### Work instructions
List each line in which the string "with" appears.

### Given data
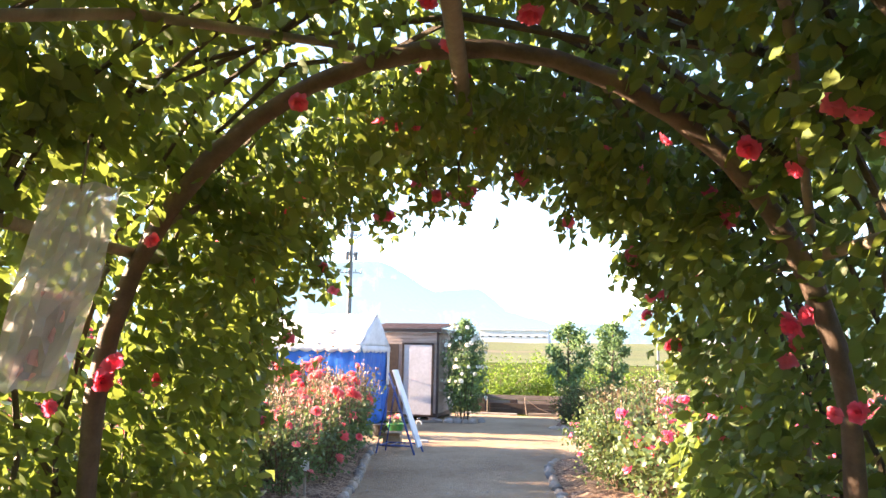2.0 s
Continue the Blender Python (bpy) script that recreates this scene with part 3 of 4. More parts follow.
def arbor():
    ob = thing("rose_arbor", "arched tunnel of weathered brown pipes overgrown with roses", "arbor")
    ob.matrix_world = TUN
    for y in (2.3, 3.65, 4.98, 5.86):
        pts = [tuple(arch_point(t)[0] + Vector((0, y + .02 * math.sin(9 * t), 0))) for t in np.linspace(0, 1, 34)]
        part("arch", bar(pts, [0.03 + .003 * math.sin(i * 1.7) for i in range(len(pts))], 8), M["pipe"], ob, smooth=True)
    part("ridge_pole", bar([(0.02, 1.9, 2.53), (0, 3.6, 2.52), (-.01, 5.55, 2.5)], 0.026, 8), M["bamboo"], ob, smooth=True)
    for t, y0, y1, r in ((.31, 2.0, 5.9, .017), (.69, 2.0, 5.9, .017), (.19, 2.0, 5.9, .016), (.81, 2.0, 5.9, .016), (.09, 2.0, 5.95, .016), (.91, 2.0, 6.0, .018), (.965, 2.2, 6.1, .016)):
        p = arch_point(t, 0.03)[0]
        part("rail", bar([(p.x, y0, p.z), (p.x * 1.01, (y0 + y1) / 2, p.z - .015), (p.x, y1, p.z + .01)], r, 7), M["bamboo"], ob, smooth=True)
    for t0, t1, y0, y1 in ((.33, .45, 3.7, 4.9), (.55, .68, 3.7, 4.9), (.56, .67, 5.0, 5.85), (.32, .43, 5.0, 5.85), (.57, .7, 2.4, 3.6), (.16, .3, 3.7, 4.9), (.7, .82, 3.7, 4.9)):
        a, b = arch_point(t0, 0.03)[0], arch_point(t1, 0.03)[0]
        c = arch_point((t0 + t1) / 2, 0.03)[0]
        part("brace", bar([(a.x, y0, a.z), (c.x, (y0 + y1) / 2, c.z), (b.x, y1, b.z)], 0.013, 6), M["bamboo"], ob, smooth=True)
    for y in np.arange(2.1, 6.1, 0.3):
        for x in (-TUN_A - .04, TUN_A + .04):
            part("stake", bar([(x, y, 0), (x * 1.01, y + .02, 0.6), (x, y, 1.3 + .2 * math.sin(y * 5))], 0.011, 6), M["bamboo"], ob)
    return ob


arbor()


def climbing_rose(y0, y1, t0, t1, count, rand, blooms, gaps, label, thick=0.42, inner=-0.05):
    """The climbing rose over one bay of the tunnel: stems, leaves and flowers."""
    ob = thing("climbing_rose", label, "climbing rose", group="roses over the tunnel")
    ob.matrix_world = TUN
    for i in range(7):
        y, t = rand.uniform(y0, y1), t0 if t0 < .5 and t0 < .01 else t1
        pts = []
        for k in range(9):
            tt = t + (t0 + t1 - 2 * t) * k / 8
            p, o = arch_point(min(max(tt, 0), 1), 0.08 + .1 * noise.noise((i * 7, k * .9, y0)))
            pts.append((p.x, y + .25 * noise.noise((i * 3 + 5, k * .7, 1)), p.z))
        part("stem", bar(pts, [0.014 - .001 * k for k in range(9)], 5), M["bark"], ob)
    ts, ys = rand.uniform(t0, t1, count), rand.uniform(y0 - .05, y1 + .05, count)
    depth = inner + thick * rand.beta(1.1, 1.4, count)
    at, along = np.zeros((count, 3)), np.zeros((count, 3))
    for i in range(count):
        p, o = arch_point(ts[i], depth[i])
        clump = noise.noise((ts[i] * 14, ys[i] * 2.6, 7)) * .11
        at[i] = (p.x + o.x * clump, ys[i], max(p.z + o.z * clump, 0.03))
        along[i] = (-o.x * .5, 0, -o.z * .3 - .55)
    hole = np.array([noise.noise((ts[i] * 13, ys[i] * 1.9, 13)) for i in range(count)])
    keep = hole > -1 + gaps * rand.uniform(.4, 1, count) * 1.35
    keep &= ~((ts > .91) & (rand.uniform(0, 1, count) < .62))
    at, along = at[keep], along[keep]
    n = len(at)
    L = rand.uniform(0.036, 0.07, n)
    v, f = round_leaf_arrays(at, along + rand.normal(size=(n, 3)) * .5, L, L * .62, rand)
    tris("foliage", v, f, M["leaf_tunnel"], ob)["kind"] = "stuff"
    for i in range(blooms):
        t = rand.uniform(t0, t1)
        p, o = arch_point(t, rand.uniform(-.13, .0))
        face = (-o + Vector((rand.uniform(-.5, .5), rand.uniform(-.9, .1), rand.uniform(-.4, .3))))
        set_bloom(BLOOMS["red"][rand.integers(0, 4)], (p.x, rand.uniform(y0, y1), max(p.z, .25)), face, ob, rand, rand.uniform(.6, .95))
    return ob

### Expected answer
Continue the Blender Python (bpy) script that recreates this scene with part 3 of 4. More parts follow.
    ob = thing("rose_arbor", "arched tunnel of weathered brown pipes overgrown with roses", "arbor")